Mas, a desepistemologização da história pós-moderna não retira da historiografia sua razão de ser. A questão central a responder é se esse movimento pode escapar ao risco de uma fusão entre escrita da história e historiografia. É como se a historiografia pós-moderna fosse capaz de se definir com sucesso em relação à escrita da história. A nova historiografia deve descartar cuidadosamente todo desejo de uma representação adequada do passado. A atenção do especialista historiográfico deve-se concentrar no texto histórico e naquilo que acontece entro o texto e o leitor. O texto precisa ser visto como objeto, e não como recriação textual do passado. É importante a disposição de se confrontar com o texto histórico como uma obra de arte literária. Utilizar-se de instrumentos de critica literárias não são característica acidental desta historiografia, são, na verdade tão naturais quanto a aplicação da matemática à física teórica.
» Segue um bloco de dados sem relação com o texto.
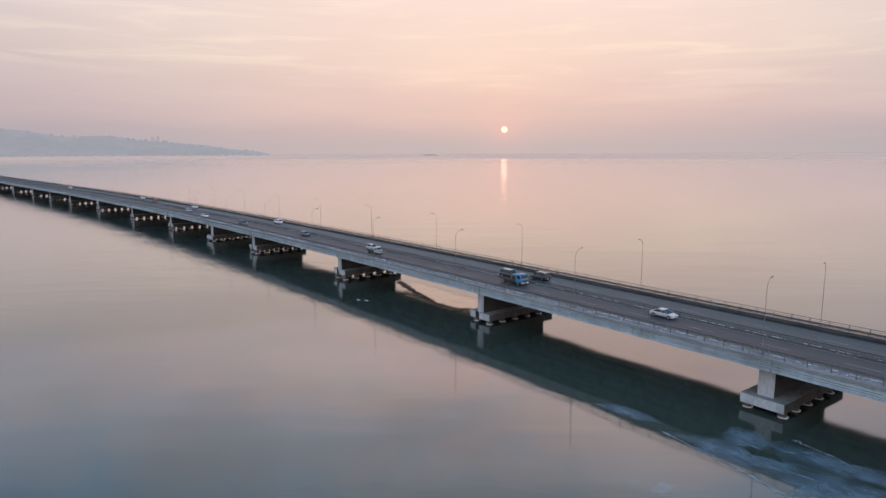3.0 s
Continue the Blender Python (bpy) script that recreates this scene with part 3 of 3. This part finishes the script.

Pode-se acreditar que tal afirmação significa reduzir a historiografia ao absurdo. Mas, deve-se atentar para o fato de que, para os pós-modernistas, a representação histórica essencialmente na produção de um objeto lingüístico que exerça a função cultural de substituto de um passado não-presente; e a natureza substancial e ausência de transparência desse objeto lingüístico acham-se em uma harmonia extremamente bem-vinda com a demando do especialista me historiografia pós-moderno de se ver o texto histórico como objeto. E, certas duvidas que se poderiam ter quanto à utilidade da historiografia pós-moderna podem ser formuladas como duvidas em relação à teoria pós-moderna da representação histórica. O ônus da prova desta pode ser transferido para os ombros dos adeptos da teoria da substituição da representação histórica.